Good coaching is about developing a lifelong love of sport in people and, in a commitment to seeing the quality and number of coaches grow in Northland, the Northern Advocate has teamed up with Sport Northland to publish a question-and-answer feature on one local coach per month.
The aim is to highlight coaches from an array of codes to give an insight into the nuances of coaching and the people who dedicate themselves to the discipline.
The ninth coach profile is Northland Mitre 10 Cup assistant coach Tui Raeli, a man passionate about supporting Northern Wairoa and Northland as a region.
Name: Tui Raeli
Occupation: Ruawai College assistant principal
Current coaching role: Northland Mitre 10 Cup assistant coach
Playing background: I played as a New Zealand School age-grade rugby rep, Otago Rugby rep, Otago 7s and 10s rep, as well as playing professional rugby in Japan and club rugby in the UAE. Nationally, I have appeared for club rugby teams across Dunedin, Wellington and Northland.
Coaching experience: I've been coaching for 14 years starting with school teams, club rugby, Northland representative teams and now I have been given an opportunity with the Northland Taniwha.
Training/Qualifications: Bachelor of Physical Education from Otago University, Postgraduate Diploma in Secondary Teaching from Victoria University and a certified IRB Level 3 Rugby coach.
Favourite movie: A Turkish film called 'Miracle in Cell No.7' has finally toppled Forrest Gump as my favourite movie.
Favourite meal: Samoan traditional dishes, Mediterranean and Asian cuisine.
Why do you coach?
To share my passion and love for coaching, and assist others to discover and define their own success.
How did you get into coaching?
I started off working as a strength and conditioning trainer for my local Wellington club when I retired and helped with my school's rugby and league teams. I continued this when my family relocated back from abroad settling in Dargaville, where I began work as head of health and physical education at the local high school.
From there, I assisted a good friend with the Kaihu under-16 team and then onto the premier team for the Western Sharks RFC. This helped me stay involved in the game and gave me a chance to support up-and-coming talent in the area.
What has been your most memorable experience coaching?
A memorable grassroots moment was a couple of years back while coaching premier rugby in Northland. Our head coach and I had to take the field to make up numbers for our premier B team.
At halftime, we played paper-scissors-rock to see who would come off to prepare the premier team and undertake an interview with the Grassroots rugby television channel. Fortunately for me, I prevailed and happily made my way to the sheds as another 40 minutes of footy would have broken me.
Who has been the most influential coach/person in your life?
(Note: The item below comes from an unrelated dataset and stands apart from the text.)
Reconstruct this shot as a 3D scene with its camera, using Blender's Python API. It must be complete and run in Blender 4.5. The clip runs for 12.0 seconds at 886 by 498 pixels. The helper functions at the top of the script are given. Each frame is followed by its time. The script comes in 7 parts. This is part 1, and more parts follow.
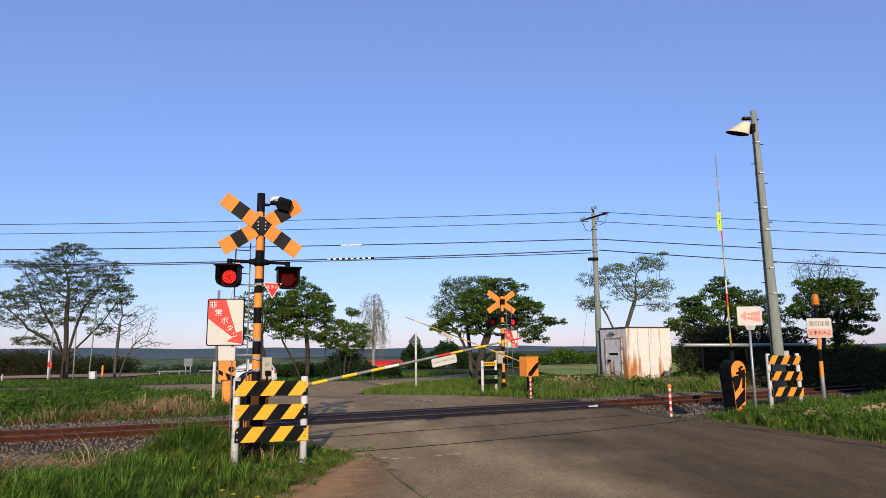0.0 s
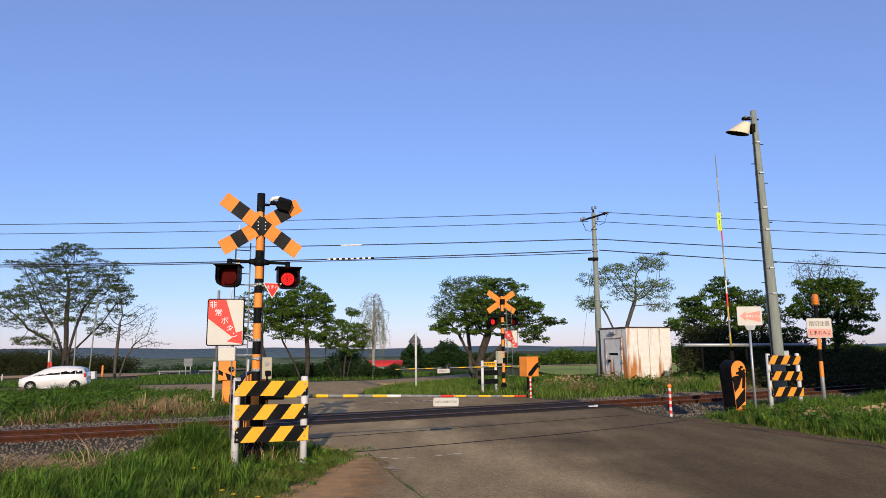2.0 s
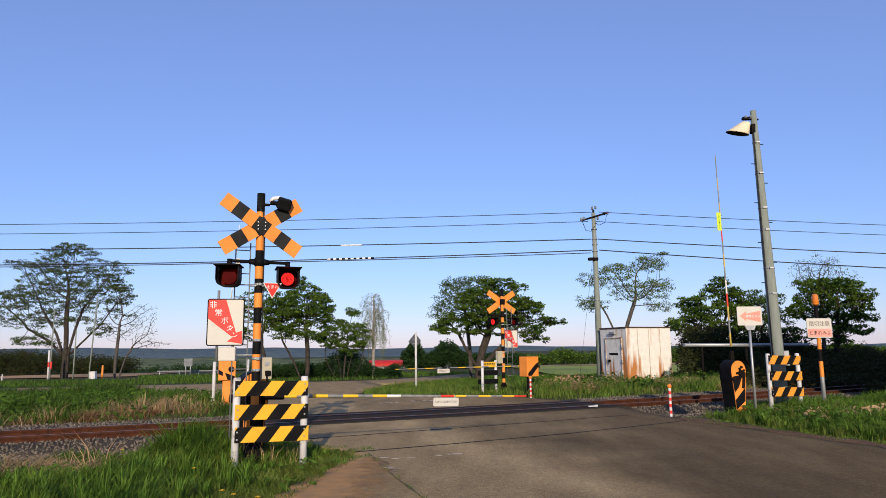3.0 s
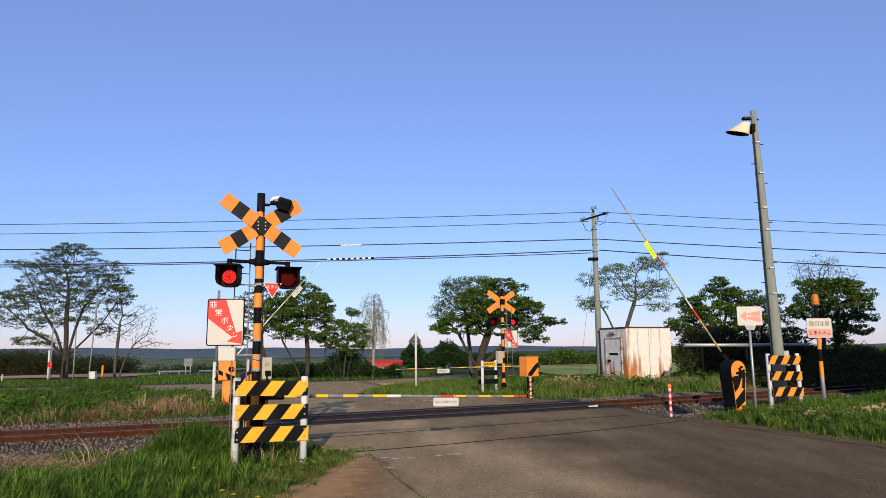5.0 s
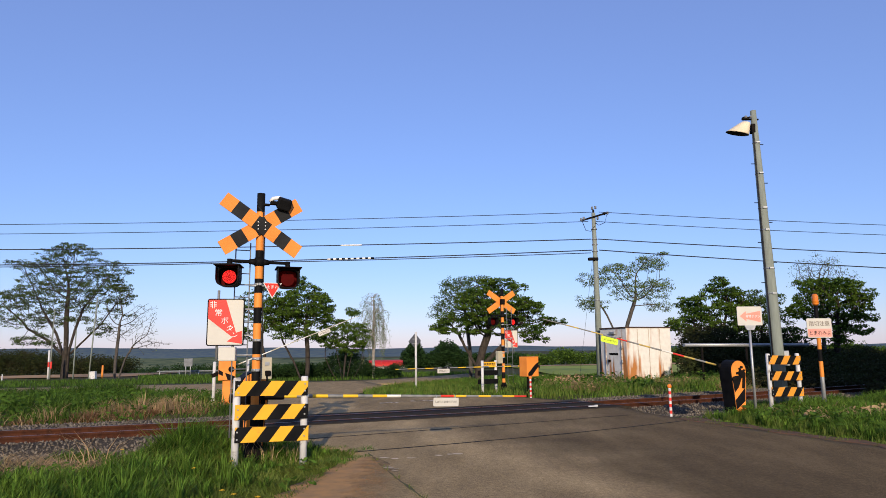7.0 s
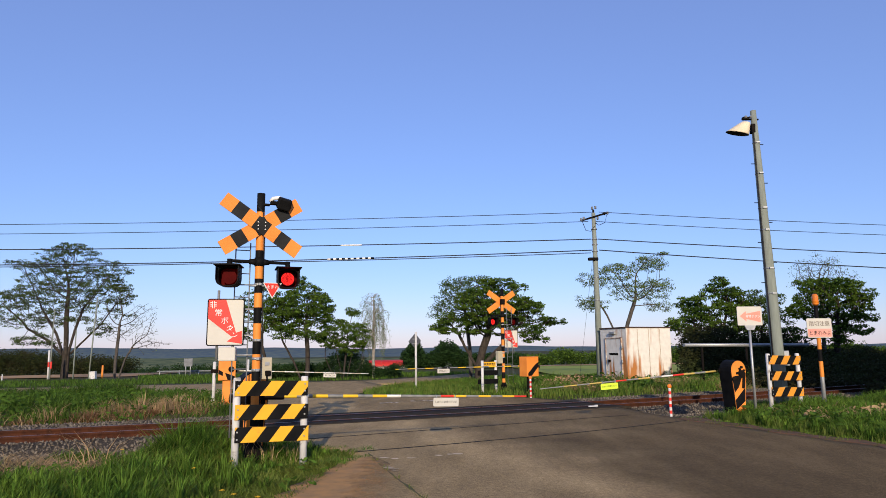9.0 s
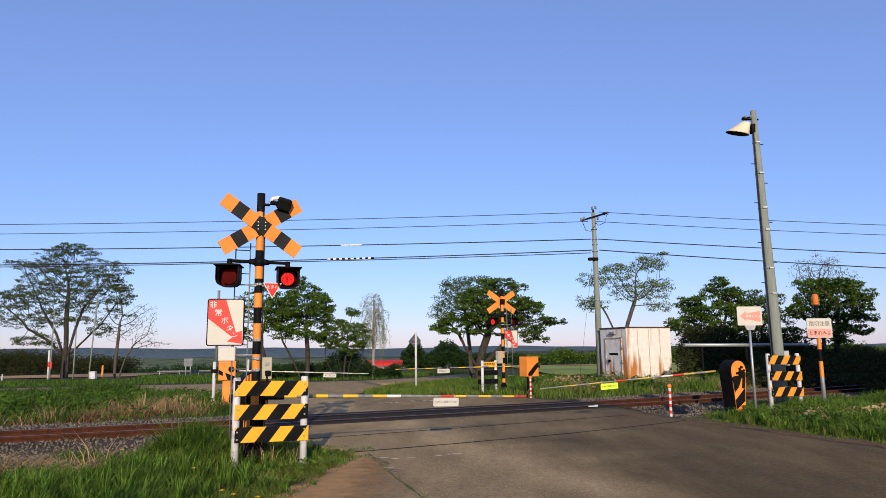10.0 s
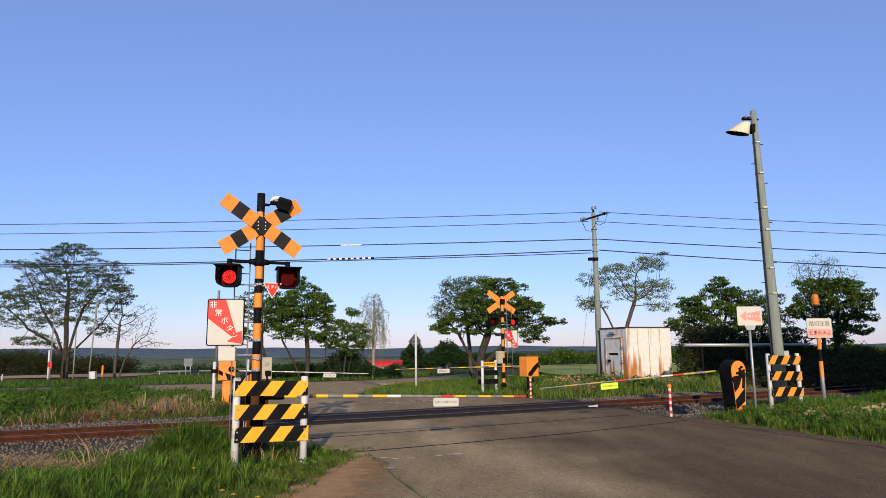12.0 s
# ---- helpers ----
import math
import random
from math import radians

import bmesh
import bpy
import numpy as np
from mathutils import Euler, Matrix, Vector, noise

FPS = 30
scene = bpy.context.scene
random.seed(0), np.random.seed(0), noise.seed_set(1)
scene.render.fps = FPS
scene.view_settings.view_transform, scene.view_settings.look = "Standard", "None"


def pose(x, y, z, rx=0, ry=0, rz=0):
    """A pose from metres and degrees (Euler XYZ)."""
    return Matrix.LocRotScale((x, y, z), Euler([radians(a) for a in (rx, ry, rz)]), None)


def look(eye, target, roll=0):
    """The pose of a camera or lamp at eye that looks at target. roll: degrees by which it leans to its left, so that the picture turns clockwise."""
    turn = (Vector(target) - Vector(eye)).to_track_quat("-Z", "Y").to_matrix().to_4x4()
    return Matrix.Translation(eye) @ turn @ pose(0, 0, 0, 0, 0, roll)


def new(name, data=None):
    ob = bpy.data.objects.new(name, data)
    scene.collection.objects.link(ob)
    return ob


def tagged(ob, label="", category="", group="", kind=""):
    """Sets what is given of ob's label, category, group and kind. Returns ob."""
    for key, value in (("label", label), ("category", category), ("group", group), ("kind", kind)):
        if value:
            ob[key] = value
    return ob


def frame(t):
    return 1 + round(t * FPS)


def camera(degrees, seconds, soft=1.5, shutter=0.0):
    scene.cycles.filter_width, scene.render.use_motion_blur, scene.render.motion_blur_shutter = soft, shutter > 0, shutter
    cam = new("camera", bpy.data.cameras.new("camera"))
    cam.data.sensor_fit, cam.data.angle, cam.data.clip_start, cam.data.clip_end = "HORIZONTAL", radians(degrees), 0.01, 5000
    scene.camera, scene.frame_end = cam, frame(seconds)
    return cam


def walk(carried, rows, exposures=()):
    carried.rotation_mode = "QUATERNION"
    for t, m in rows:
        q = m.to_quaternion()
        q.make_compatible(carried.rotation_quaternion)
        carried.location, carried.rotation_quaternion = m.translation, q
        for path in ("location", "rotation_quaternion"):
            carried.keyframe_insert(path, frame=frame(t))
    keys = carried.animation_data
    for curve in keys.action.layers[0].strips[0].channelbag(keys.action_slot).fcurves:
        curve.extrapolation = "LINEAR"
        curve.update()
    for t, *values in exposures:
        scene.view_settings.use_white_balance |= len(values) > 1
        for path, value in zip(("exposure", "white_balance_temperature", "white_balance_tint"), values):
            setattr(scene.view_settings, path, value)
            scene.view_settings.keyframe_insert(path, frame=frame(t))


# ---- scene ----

# ---------- camera ----------
cam = camera(67, 12.0, soft=0.6)
EYE = (0.0, 0.0, 1.49)
TILT = 8.593
CAM_POSE = pose(*EYE, 90 + TILT, 0, 0) @ pose(0, 0, 0, 0, 0, -0.573)
walk(cam, [(0.0, CAM_POSE), (12.0, CAM_POSE)])

# ---------- sky, sun, exposure ----------
SUN_EL, SUN_AZ = radians(18.5), radians(177.0)
world = bpy.data.worlds.new("sky")
scene.world = world
world.use_nodes = True
wn = world.node_tree
sky = wn.nodes.new("ShaderNodeTexSky")
sky.sky_type = "NISHITA"
sky.sun_disc = False
sky.sun_elevation, sky.sun_rotation = SUN_EL, SUN_AZ
sky.altitude, sky.air_density, sky.dust_density, sky.ozone_density = 150, 1.2, 0.22, 8.0
tint = wn.nodes.new("ShaderNodeMix")
tint.data_type, tint.blend_type = "RGBA", "MULTIPLY"
tint.inputs[0].default_value = 1.0
tint.inputs[7].default_value = (1.31, 1.0, 1.03, 1)
wn.links.new(sky.outputs[0], tint.inputs[6])
haze = wn.nodes.new("ShaderNodeMix")
haze.data_type = "RGBA"
haze.inputs[0].default_value = 0.31
haze.inputs[7].default_value = (1.98, 2.4, 4.7, 1)
wn.links.new(tint.outputs[2], haze.inputs[6])
wn.links.new(haze.outputs[2], wn.nodes["Background"].inputs[0])
wn.nodes["Background"].inputs[1].default_value = 0.146
sun = new("sun", bpy.data.lights.new("sun", "SUN"))
sun.data.energy, sun.data.angle, sun.data.color = 3.9, radians(0.6), (1.0, 0.84, 0.64)
sun_dir = Vector((math.sin(SUN_AZ) * math.cos(SUN_EL), math.cos(SUN_AZ) * math.cos(SUN_EL), math.sin(SUN_EL)))
sun.matrix_world = look(sun_dir * 50, (0, 0, 0))
scene.view_settings.exposure = 0.25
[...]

A special mention to my parents and family for their unwavering support given throughout my time involved with rugby. I would like to acknowledge and thank my high school junior coach and teacher at Kings High School, Grant Koedyk. His encouragement and mentoring helped me believe in my own abilities and gain the confidence to give rugby a good crack.
How has your coaching changed?
My coaching has adapted to meet the needs of those in front of me. For junior athletes, it has been about creating a fun and enjoyable environment using a combination of player inquiry through modified games and traditional instructions to refine players' knowledge and skills.
For senior athletes, it comprises the same elements but allowing players to have a degree of autonomy to determine what the team environment could look like. It's important to empower all participants to bring to the table their experiences, prior learning, and perspectives to enhance what your group is ultimately trying to achieve.
The growing use of technology to analyse performance and check for learning and understanding is another aspect of my coaching that has evolved.
How has sport changed?
There is a plethora of sport and recreational activities available for young people today and there seems to be a drift away from participation in traditional sports. The challenge for us will be finding ways to re-engage this demographic to stay in the game.
How sport will be run and look post-Covid-19 is going to be an interesting affair and I look forward to seeing the decision-making processes that will come out of this.
What has not changed is the life skills and friendships developed and nurtured in being part of organised sport or physical activity.
What is your number one coaching tip?
Be open to learning as this helps us grow, be well-planned and organised and never forget the power of the three Rs – relationships, relationships, relationships.